The first ‘wave of chill’ arrived on these shores from Ibiza in the late Nineties to ease our collective disillusion in the wake of Cool Britannia. A deluge of downtempo house remixes, repurposed as the soundtrack for student barbecues, Habitat adverts and thirty-something dinner parties.
The second wave came from America almost a decade later, defined by faded synths and fuzzy post-millennial laptop-pop. The media described it as 'achingly beautiful blissed-out soundscapes' and it was eventually categorised by Hipster Runoff, who christened it Chillwave.
It was a much-maligned term, which despite being coined in semi-mockery, served to legitimise a disparate scene into one of modern pops most enduring styles; elevating it above beard-oiling, fixie-riding and other hipsterish insta-fads. Neon Indian, Memory Tapes, Toro Y Moi, and Washed Out all waving a sun-bleached flag for the genre in the US, while in the UK the strongest proponent of the sound was arguably multi-instrumentalist Chris Ward - AKA Tropics.
Tropics' debut, Parodia Flare, was recorded in Ward's bedroom closet and drew acclaim for its mix of mesmeric polyrhythms and obtuse vocals, nailing the line between absorbing ambiance and sensuous heartache. But for his follow-up, Tropic’s previously subtle intricacies have been sidelined for a more telegraphed despair - and the results are mixed.
Rapture is a deeply melancholic record that seems to encapsulates the stages of grief in a dying relationship. If this sounds unrelentingly bleak (sample lyric: ”How did I get to feel so helpless? “” from ‘Hunger’) that’s because it kinda is, but it’s elevated from the depths of despair when it takes on a similar tone to Parodia Flare, Ward’s beguiling vocals sifted over oscillating percussion, dreamy acoustics and lush electronica.

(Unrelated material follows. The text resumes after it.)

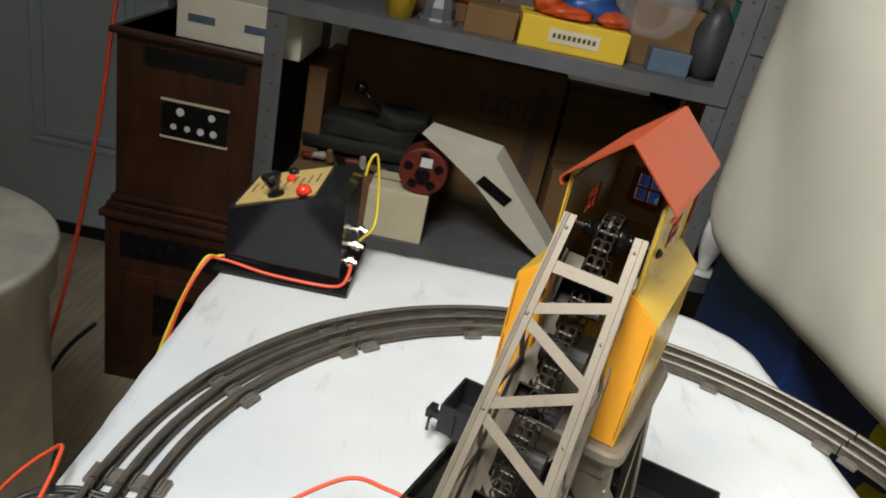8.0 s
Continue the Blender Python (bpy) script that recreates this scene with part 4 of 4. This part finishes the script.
def dark_toy():
    t = thing("dark_toy_vehicle", room(-0.215, 1.26, -0.243), "dark olive toy vehicle with a raised round-headed lever", "toy vehicle")
    for c, s, nm in (((0, 0, 0.115), (0.30, 0.12, 0.03), "hull"), ((-0.03, 0, 0.145), (0.20, 0.10, 0.035), "deck"), ((0.04, 0, 0.178), (0.10, 0.08, 0.03), "turret"), ((0, 0, 0.05), (0.28, 0.11, 0.10), "crate")):
        bm = bmesh.new()
        box(bm, c, s)
        bmesh.ops.subdivide_edges(bm, edges=bm.edges[:], cuts=3, use_grid_fill=True)
        for v in bm.verts:
            v.co += Vector((noise.noise(v.co * 30), noise.noise(v.co * 31), noise.noise(v.co * 32))) * 0.012
        part(nm, bm, DARK_GREEN, t, smooth=True)
    bm = bmesh.new()
    rod(bm, (0.0, -0.03, 0.19), (-0.05, -0.04, 0.232), 0.004, seg=8)
    bmesh.ops.create_uvsphere(bm, u_segments=12, v_segments=8, radius=0.013, matrix=Matrix.Translation((-0.052, -0.04, 0.236)))
    part("lever", bm, PANEL_BLACK, t, smooth=True)


dark_toy()
rnd = random.Random(4)
for k in range(7):
    a, z = -0.34 + 0.022 * k, -0.148 + 0.004 * (k % 3)
    bm = bmesh.new()
    m = pose(0, 0, 0.01, rnd.uniform(0, 90), rnd.uniform(0, 90), rnd.uniform(0, 90))
    rod(bm, m @ Vector((-0.012, 0, 0)), m @ Vector((0.012, 0, 0)), 0.006, 0.009, 10)
    ob = part("small_fitting", bm, (RUST, GALV, CARD, PANEL_BLACK)[k % 4], bevel=0.0006)
    ob.matrix_basis = room(a, 1.13, z)
    tagged(ob, "small worn metal fitting in a heap", "fitting", "heap of small fittings")
carton("fittings_box", -0.36, -0.185, 1.08, 1.18, -0.243, -0.150, CARD, "low brown box that holds small fittings", "box")
carton("cream_box", -0.202, -0.088, 1.052, 1.15, -0.243, -0.143, CREAM, "cream cardboard box on the lower shelf", "box")


def red_reel():
    t = thing("red_reel", room(-0.108, 1.075, -0.143), "dull red metal reel with a white label", "reel")
    bm = bmesh.new()
    rod(bm, (0, -0.02, 0.046), (0, 0.03, 0.046), 0.046, seg=28)
    part("drum", bm, RUST, t, bevel=0.003)
    bm = bmesh.new()
    rod(bm, (0, -0.030, 0.042), (0, -0.018, 0.042), 0.014, seg=18)
    part("hub", bm, PANEL_BLACK, t, bevel=0.001)
    for k in range(5):
        a = radians(72 * k + 20)
        bm = bmesh.new()
        c = Vector((0.03 * math.cos(a), -0.0215, 0.046 + 0.03 * math.sin(a)))
        rod(bm, c, c + Vector((0, 0.003, 0)), 0.009, seg=14)
        part("cut_out", bm, PANEL_BLACK, t)
    bm = bmesh.new()
    box(bm, (0.004, -0.0235, 0.066), (0.022, 0.001, 0.018))
    part("label", bm, KEY_WHITE, t, "small white paper label")


red_reel()


def tilted_tray():
    t = thing("leaning_tray", room(0, 0, 0), "off-white plastic tray leaning on the lower shelf", "tray")
    outer = [(-0.122, -0.018), (0.017, -0.036), (0.190, -0.243), (0.160, -0.243), (0.060, -0.165), (-0.005, -0.102), (-0.075, -0.050)]
    bm = bmesh.new()
    plate(bm, [(a, 1.085 - 0.22 * (z + 0.24), z) for a, z in outer], (0.014, 0.085, 0.0))
    part("shell", bm, CREAM_WHITE, t, bevel=0.003)
    bm = bmesh.new()
    c = Vector((0.030, 1.055, -0.105))
    bar(bm, c + Vector((-0.032, -0.0044, 0.020)), c + Vector((0.03, 0.004, -0.018)), 0.022, 0.003, (0.0, -1, -0.22))
    part("slot", bm, PANEL_BLACK, t, "dark slot")


tilted_tray()
gb = carton("green_box", 0.21, 0.36, 1.09, 1.2, -0.243, -0.196, TEAL, "flat green and yellow box on the lower shelf", "box", 4)


def canister(name, a, b, z, r, h, mat, label):
    t = thing(name, room(a, b, z), label, "canister")
    bm = bmesh.new()
    lathe(bm, [(r * 0.95, 0), (r, 0.006), (r, h * 0.9), (r * 0.93, h * 0.93), (r * 0.93, h)], None, 28)
    part("can_body", bm, mat, t, smooth=False)
    for k in range(5):
        bm = bmesh.new()
        lathe(bm, [(r * 0.05, 0), (r * 0.24, 0.002), (r * 0.05, 0.003)], Matrix.Translation((-0.3 * r + 0.012 * math.sin(k * 2), -r * 0.97, h * (0.25 + 0.1 * k))) @ Matrix.Rotation(radians(90), 4, "X"), 10)
        part("print_mark", bm, SLATE, t)
    bm = bmesh.new()
    lathe(bm, [(r * 0.96, h), (r * 0.96, h + 0.01), (r * 0.6, h + 0.014)], None, 28)
    part("lid", bm, mat, t)


canister("blue_canister", 0.336, 1.12, -0.243, 0.034, 0.27, BOX_BLUE, "dark blue printed canister on the lower shelf")
canister("blue_canister", 0.44, 1.2, -0.190, 0.036, 0.21, BOX_BLUE, "dark blue canister beside the white vase")
carton("brown_carton", 0.40, 0.56, 1.10, 1.35, 0.022, 0.232, CARD, "brown carton in the second shelf unit", "carton")
carton("carton_support", 0.43, 0.70, 1.15, 1.35, -0.190, 0.022, CARD_DARK, "dark brown carton under another carton", "carton")
teal = carton("green_tray_box", 0.40, 0.55, 1.08, 1.25, 0.258, 0.298, TEAL, "green plastic box with a yellow lid", "box")
bm = bmesh.new()
box(bm, (0, 0, 0.046), (0.156, 0.176, 0.011))
part("lid", bm, BOX_YELLOW, teal, "yellow plastic lid", bevel=0.002)


def vase():
    t = thing("white_vase", room(0.462, 1.085, -0.190), "small white porcelain vase on a saucer", "vase")
    bm = bmesh.new()
    lathe(bm, [(0.02, 0.0), (0.036, 0.004), (0.034, 0.008), (0.012, 0.009)], None, 28)
    part("saucer", bm, PORCELAIN, t, smooth=True)
    bm = bmesh.new()
    lathe(bm, [(0.014, 0.009), (0.012, 0.02), (0.022, 0.05), (0.034, 0.085), (0.032, 0.11), (0.018, 0.135), (0.014, 0.15), (0.020, 0.162), (0.016, 0.163)], None, 28)
    part("vase_body", bm, PORCELAIN, t, smooth=True)


vase()


def blue_carton():
    t = thing("blue_carton", room(0.78, 0.80, FLOOR_Z), "large dark blue carton with yellow printed shapes", "carton")
    bm = bmesh.new()
    box(bm, (0, 0, 0.39), (0.68, 0.36, 0.78))
    part("body", bm, BOX_BLUE, t, bevel=0.003)

    def stroke(points, w):
        bm = bmesh.new()
        pts = smooth_path([(a - 0.78, -0.1812, z - FLOOR_Z) for a, z in points], 6)
        v0, v1 = [], []
        for i, p in enumerate(pts):
            d = (pts[min(i + 1, len(pts) - 1)] - pts[max(i - 1, 0)]).normalized()
            s = Vector((-d.z, 0, d.x)) * w / 2
            v0.append(bm.verts.new(p + s))
            v1.append(bm.verts.new(p - s))
        for i in range(len(pts) - 1):
            bm.faces.new((v0[i], v0[i + 1], v1[i + 1], v1[i]))
        bmesh.ops.solidify(bm, geom=bm.faces[:], thickness=0.0006)
        part("print_shape", bm, PRINT_YELLOW, t, "yellow printed shape")
    stroke([(0.70, -0.150), (0.655, -0.135), (0.612, -0.155), (0.608, -0.195), (0.655, -0.215), (0.70, -0.235), (0.70, -0.275), (0.655, -0.29), (0.61, -0.275)], 0.030)
    stroke([(0.745, -0.13), (0.745, -0.28)], 0.028)
    stroke([(0.745, -0.18), (0.80, -0.16), (0.815, -0.2), (0.815, -0.28)], 0.028)
    stroke([(0.655, -0.335), (0.695, -0.335)], 0.036)
    stroke([(0.56, -0.40), (0.64, -0.38), (0.68, -0.42), (0.62, -0.46)], 0.03)


blue_carton()


# ---- far side of the room ----
def heater():
    t = thing("cabinet_heater", room(-0.567, 1.27, -0.325), "dark brown wooden cabinet heater with a button panel", "heater")
    h = 0.365
    bm = bmesh.new()
    box(bm, (0, 0, h / 2 + 0.012), (0.29, 0.33, h - 0.024))
    part("case", bm, WALNUT, t, bevel=0.004)
    for z, hh, ex in ((0.008, 0.016, 0.012), (0.024, 0.012, 0.006), (h - 0.006, 0.012, 0.010)):
        bm = bmesh.new()
        box(bm, (0, -0.002, z), (0.29 + 2 * ex, 0.33 + 2 * ex, hh))
        part("moulding", bm, WALNUT, t, bevel=0.003)
    bm = bmesh.new()
    box(bm, (0.005, -0.1655, 0.322), (0.19, 0.004, 0.034))
    g = part("grille", bm, PANEL_BLACK, t, "black outlet grille")
    bm = bmesh.new()
    box(bm, (0.01, -0.1665, 0.211), (0.126, 0.004, 0.070))
    pn = part("control_panel", bm, PANEL_BLACK, t, "black control panel with pale buttons")
    for z in (0.248, 0.174):
        bm = bmesh.new()
        box(bm, (0.01, -0.168, z), (0.132, 0.005, 0.004))
        part("trim_strip", bm, CREAM, pn)
    for x, z, r in ((-0.023, 0.228, 0.008), (0.038, 0.228, 0.007), (-0.035, 0.197, 0.006), (-0.008, 0.197, 0.006), (0.018, 0.197, 0.007), (0.043, 0.197, 0.007)):
        bm = bmesh.new()
        rod(bm, (x + 0.005, -0.1685, z), (x + 0.005, -0.170, z), r, seg=14)
        part("button", bm, KEY_WHITE, pn, "pale round button")
    c = thing("wood_cabinet", room(-0.567, 1.27, FLOOR_Z), "dark brown wooden cabinet under the heater", "cabinet")
    bm = bmesh.new()
    box(bm, (0, 0, 0.2), (0.32, 0.36, 0.40))
    part("body", bm, WALNUT, c, bevel=0.004)
    bm = bmesh.new()
    box(bm, (0, -0.004, 0.4075), (0.335, 0.375, 0.015))
    part("top", bm, WALNUT, c, bevel=0.004)
    for z, hh in ((0.345, 0.055), (0.17, 0.22)):
        bm = bmesh.new()
        box(bm, (0.0, -0.182, z), (0.25, 0.006, hh))
        part("recess_panel", bm, PANEL_BLACK if hh < 0.1 else WALNUT, c, bevel=0.002)
    bm = bmesh.new()
    box(bm, (0.02, -0.186, 0.19), (0.14, 0.006, 0.10))
    part("socket_panel", bm, PANEL_BLACK, c, bevel=0.001)


heater()
wb = carton("white_carton", -0.607, -0.374, 1.12, 1.3, 0.040, 0.125, CREAM_WHITE, "white printed carton on the heater", "carton")
for x, w in ((-0.07, 0.05), (0.045, 0.07)):
    bm = bmesh.new()
    box(bm, (x, -0.0908, 0.04), (w, 0.0006, 0.014))
    part("print_bar", bm, SLATE, wb)


def door():
    t = thing("door_1", room(-1.28, 1.70, FLOOR_Z), "pale blue painted panel door, closed", "door", kind="structure")
    bm = bmesh.new()
    box(bm, (0, 0, 1.03), (0.86, 0.04, 2.03))
    leaf = part("door_leaf", bm, DOOR_BLUE, t, bevel=0.003)
    for z0, z1 in ((0.28, 1.0), (1.12, 1.9)):
        for x in (-0.2, 0.2):
            for o, w, q in ((0.0, 0.012, 0.006), (0.03, 0.02, 0.010)):
                bm = bmesh.new()
                hw, a, b = 0.14 - o, z0 + o, z1 - o
                for c, s in (((x - hw, -0.022, (a + b) / 2), (w, q, b - a)), ((x + hw, -0.022, (a + b) / 2), (w, q, b - a)), ((x, -0.022, a), (2 * hw + w, q, w)), ((x, -0.022, b), (2 * hw + w, q, w))):
                    box(bm, c, s)
                part("moulding", bm, DOOR_BLUE, leaf, bevel=0.002)
    bm = bmesh.new()
    box(bm, (0, -0.024, 0.02), (0.9, 0.01, 0.04))
    part("draught_strip", bm, PANEL_BLACK, t)


door()


def trash_can():
    t = thing("metal_bin", room(-0.752, 0.55, FLOOR_Z), "round galvanised metal bin with a domed lid", "bin")
    h = 0.56
    bm = bmesh.new()
    lathe(bm, [(0.165, 0), (0.17, 0.01), (0.185, 0.2), (0.188, 0.21), (0.19, h), (0.196, h + 0.004)], None, 48)
    part("body", bm, GALV, t, smooth=True)
    bm = bmesh.new()
    lathe(bm, [(0.200, h - 0.035), (0.204, h + 0.018), (0.206, h + 0.026), (0.200, h + 0.032), (0.188, h + 0.026), (0.10, h + 0.032), (0.01, h + 0.036)], None, 48)
    part("lid", bm, GALV, t, smooth=True)


trash_can()
loose_wire("extension_cord", [(-0.735, 1.30, 0.35), (-0.733, 1.16, 0.10), (-0.736, 1.09, -0.14), (-0.775, 1.07, -0.40), (-0.81, 1.04, -0.60), (-0.84, 0.98, -0.732), (-0.95, 0.8, -0.735), (-1.02, 0.5, -0.735), (-1.05, 0.2, -0.735)], 0.0045, WIRE_RED, "orange extension cord hanging beside the heater", ROOM)
loose_wire("floor_cord", [(-0.74, 1.08, -0.60), (-0.79, 1.05, -0.66), (-0.82, 1.0, -0.734), (-0.80, 0.93, -0.734), (-0.86, 0.9, -0.734), (-0.95, 0.98, -0.734), (-1.2, 1.0, -0.734), (-1.5, 0.95, -0.734)], 0.005, WIRE_BLACK, "black power cord on the floor", ROOM)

It’s a mood that plays particularly out well in the latter half of the album. ‘Et Cetera’ and ’Torrents of Spring’ are both served up with delicious soft-scooped ambiance. While ‘House of Leaves’ finds Ward broach simmering sonic ripples with a recursive murmur; “We’ve never been closer than we are now” as the music envelopes his words.
But these songs are the exception.
Ward’s voice shares a similarity in tone to artists like Milosh, Oliver Sim and Vezelay. And while it’s hard to fault his talents as a singer, what was once the trimming on an aural patchwork, now feels like a blanket to smother genuine emotion. It’s not true in every case – ‘Blame’ and ‘Gloria’ are notable exceptions. But on Rapture he’s traded atmospherics for dominating vocals, making the stylistic leap towards ‘tell don’t show’ music. It’s a move that will undoubtedly bring Tropics to a wider audience, but robs the listener of emotional nuance and understatement; everything that made him interesting, back when he was still making music in his bedroom.